**Task instructions**: Keep to the lines between the one holding "for t, *values" and the one holding "scene.view_settings.keyframe_insert(path, frame=frame(t))", inclusive, and write them out exactly.

-- Begin Data shown --

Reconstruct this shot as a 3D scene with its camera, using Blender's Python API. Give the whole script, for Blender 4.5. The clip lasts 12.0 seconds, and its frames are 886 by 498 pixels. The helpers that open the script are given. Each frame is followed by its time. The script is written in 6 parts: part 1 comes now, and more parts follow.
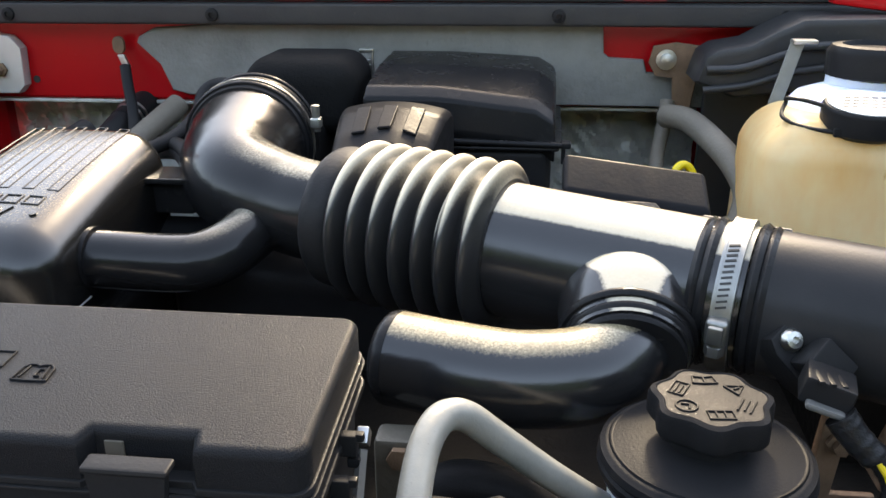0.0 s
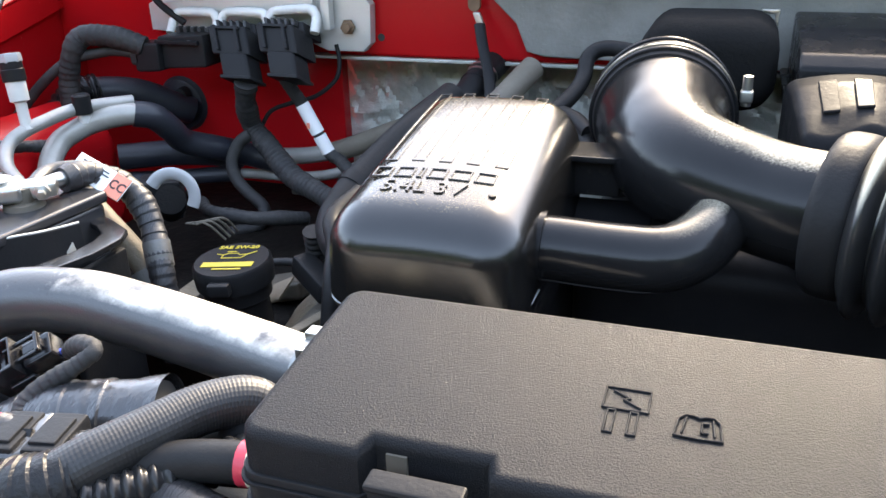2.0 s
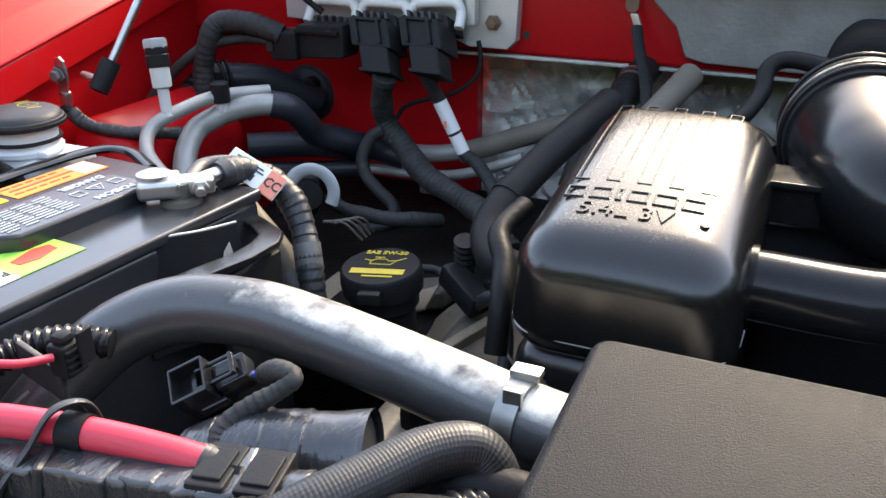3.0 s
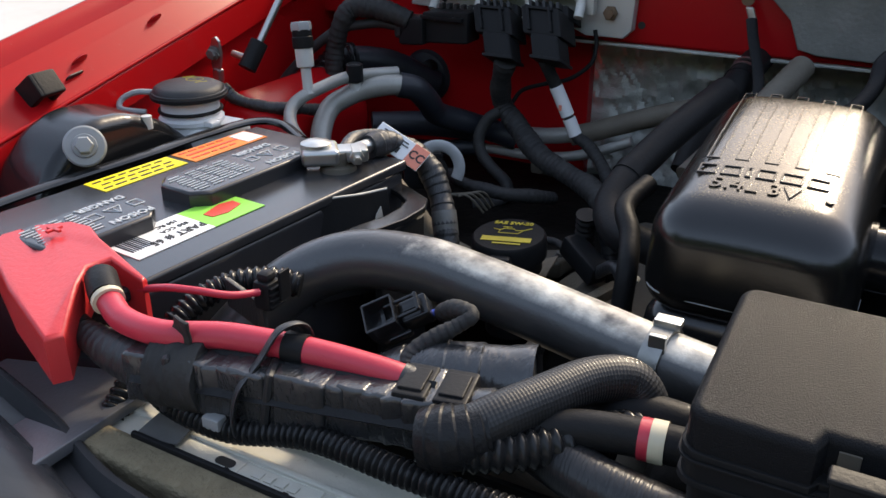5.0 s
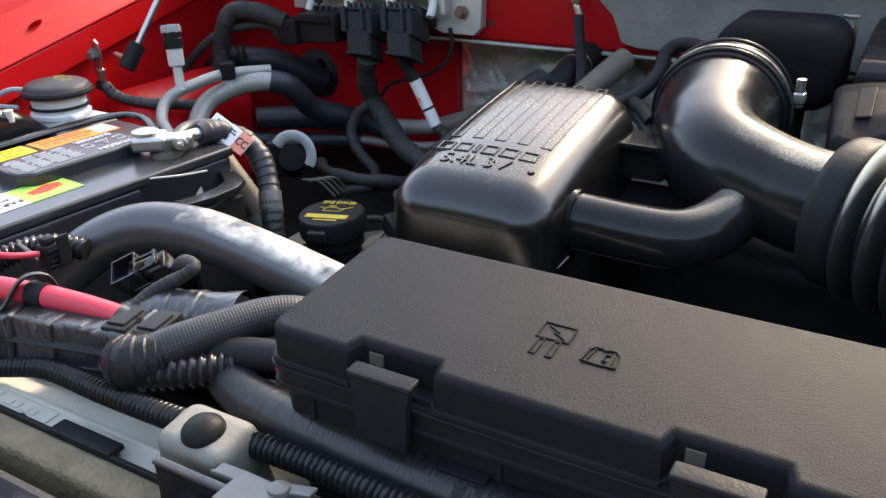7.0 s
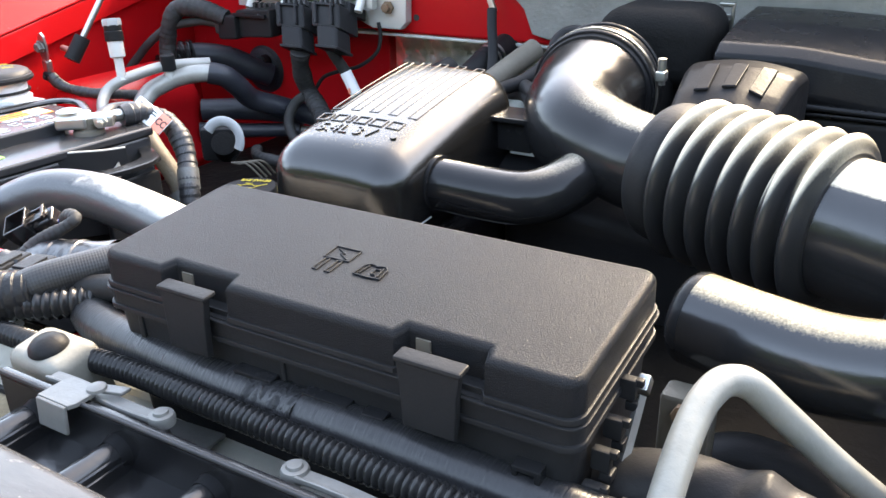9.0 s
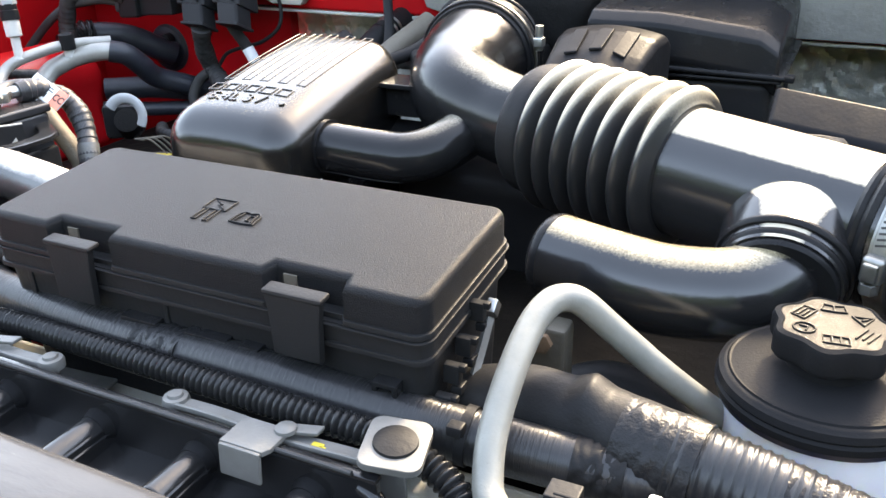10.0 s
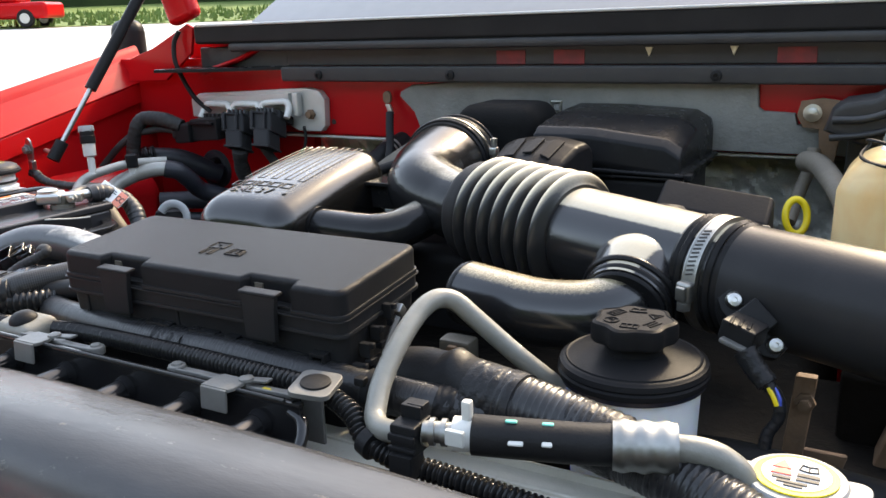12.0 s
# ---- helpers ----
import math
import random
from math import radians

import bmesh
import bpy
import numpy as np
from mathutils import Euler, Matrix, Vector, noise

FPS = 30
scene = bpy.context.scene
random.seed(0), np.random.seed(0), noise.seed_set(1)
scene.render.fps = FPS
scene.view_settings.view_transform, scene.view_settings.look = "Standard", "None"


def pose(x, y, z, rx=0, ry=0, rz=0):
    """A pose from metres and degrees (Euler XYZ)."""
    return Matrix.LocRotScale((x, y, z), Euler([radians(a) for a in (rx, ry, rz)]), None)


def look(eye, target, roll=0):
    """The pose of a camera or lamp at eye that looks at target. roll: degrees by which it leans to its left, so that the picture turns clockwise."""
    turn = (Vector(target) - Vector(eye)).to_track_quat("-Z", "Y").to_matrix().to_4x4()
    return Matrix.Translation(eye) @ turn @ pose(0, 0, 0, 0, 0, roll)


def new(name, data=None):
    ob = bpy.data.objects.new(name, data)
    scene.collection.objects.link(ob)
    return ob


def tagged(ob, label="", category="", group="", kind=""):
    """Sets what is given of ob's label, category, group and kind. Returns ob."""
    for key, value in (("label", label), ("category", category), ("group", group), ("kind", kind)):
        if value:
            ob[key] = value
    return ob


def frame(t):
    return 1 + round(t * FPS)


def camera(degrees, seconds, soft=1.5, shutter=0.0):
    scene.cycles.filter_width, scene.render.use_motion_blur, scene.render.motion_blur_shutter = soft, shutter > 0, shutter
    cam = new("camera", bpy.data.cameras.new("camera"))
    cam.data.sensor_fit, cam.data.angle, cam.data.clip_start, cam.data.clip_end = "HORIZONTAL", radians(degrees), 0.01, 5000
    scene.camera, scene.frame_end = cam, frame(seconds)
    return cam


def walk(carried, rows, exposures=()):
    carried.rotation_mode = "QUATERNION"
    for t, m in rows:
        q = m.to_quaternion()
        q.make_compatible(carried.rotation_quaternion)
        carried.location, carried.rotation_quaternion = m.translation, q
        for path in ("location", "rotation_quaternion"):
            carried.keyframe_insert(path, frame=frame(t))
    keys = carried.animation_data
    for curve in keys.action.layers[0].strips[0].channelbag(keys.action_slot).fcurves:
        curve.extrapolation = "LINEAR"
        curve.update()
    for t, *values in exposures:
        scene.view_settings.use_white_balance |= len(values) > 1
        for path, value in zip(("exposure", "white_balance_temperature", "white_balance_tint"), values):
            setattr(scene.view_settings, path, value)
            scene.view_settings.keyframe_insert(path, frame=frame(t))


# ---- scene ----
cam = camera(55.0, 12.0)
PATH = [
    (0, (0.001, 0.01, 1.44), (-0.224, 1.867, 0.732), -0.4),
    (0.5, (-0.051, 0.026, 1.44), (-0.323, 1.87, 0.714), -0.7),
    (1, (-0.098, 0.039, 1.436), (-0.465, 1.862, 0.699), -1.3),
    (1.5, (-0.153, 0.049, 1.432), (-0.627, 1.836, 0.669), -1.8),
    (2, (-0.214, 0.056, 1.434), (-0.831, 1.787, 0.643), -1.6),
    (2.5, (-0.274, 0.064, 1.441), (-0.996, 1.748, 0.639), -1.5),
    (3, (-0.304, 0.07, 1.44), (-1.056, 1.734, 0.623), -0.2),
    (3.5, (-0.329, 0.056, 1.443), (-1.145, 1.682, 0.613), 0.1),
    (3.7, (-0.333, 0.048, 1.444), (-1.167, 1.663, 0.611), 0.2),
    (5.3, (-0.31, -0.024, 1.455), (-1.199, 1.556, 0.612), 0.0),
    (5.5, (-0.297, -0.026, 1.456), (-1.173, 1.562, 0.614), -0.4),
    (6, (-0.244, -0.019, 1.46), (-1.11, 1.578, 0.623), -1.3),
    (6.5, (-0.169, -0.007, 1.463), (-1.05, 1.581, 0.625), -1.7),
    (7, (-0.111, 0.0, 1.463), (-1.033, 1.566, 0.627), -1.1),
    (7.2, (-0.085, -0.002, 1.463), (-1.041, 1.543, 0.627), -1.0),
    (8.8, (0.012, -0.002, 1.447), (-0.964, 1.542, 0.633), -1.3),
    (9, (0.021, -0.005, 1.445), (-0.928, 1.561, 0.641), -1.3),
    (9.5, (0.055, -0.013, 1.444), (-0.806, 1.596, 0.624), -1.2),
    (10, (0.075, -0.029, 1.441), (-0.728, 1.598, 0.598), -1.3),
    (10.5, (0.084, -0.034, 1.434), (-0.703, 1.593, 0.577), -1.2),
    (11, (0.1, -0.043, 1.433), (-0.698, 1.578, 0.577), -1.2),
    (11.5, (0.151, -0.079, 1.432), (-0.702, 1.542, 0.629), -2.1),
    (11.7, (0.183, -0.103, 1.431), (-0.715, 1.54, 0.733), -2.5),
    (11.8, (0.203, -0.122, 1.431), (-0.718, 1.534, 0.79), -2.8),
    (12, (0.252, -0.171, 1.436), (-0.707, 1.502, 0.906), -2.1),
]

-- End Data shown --

**Output below**:
    for t, *values in exposures:
        scene.view_settings.use_white_balance |= len(values) > 1
        for path, value in zip(("exposure", "white_balance_temperature", "white_balance_tint"), values):
            setattr(scene.view_settings, path, value)
            scene.view_settings.keyframe_insert(path, frame=frame(t))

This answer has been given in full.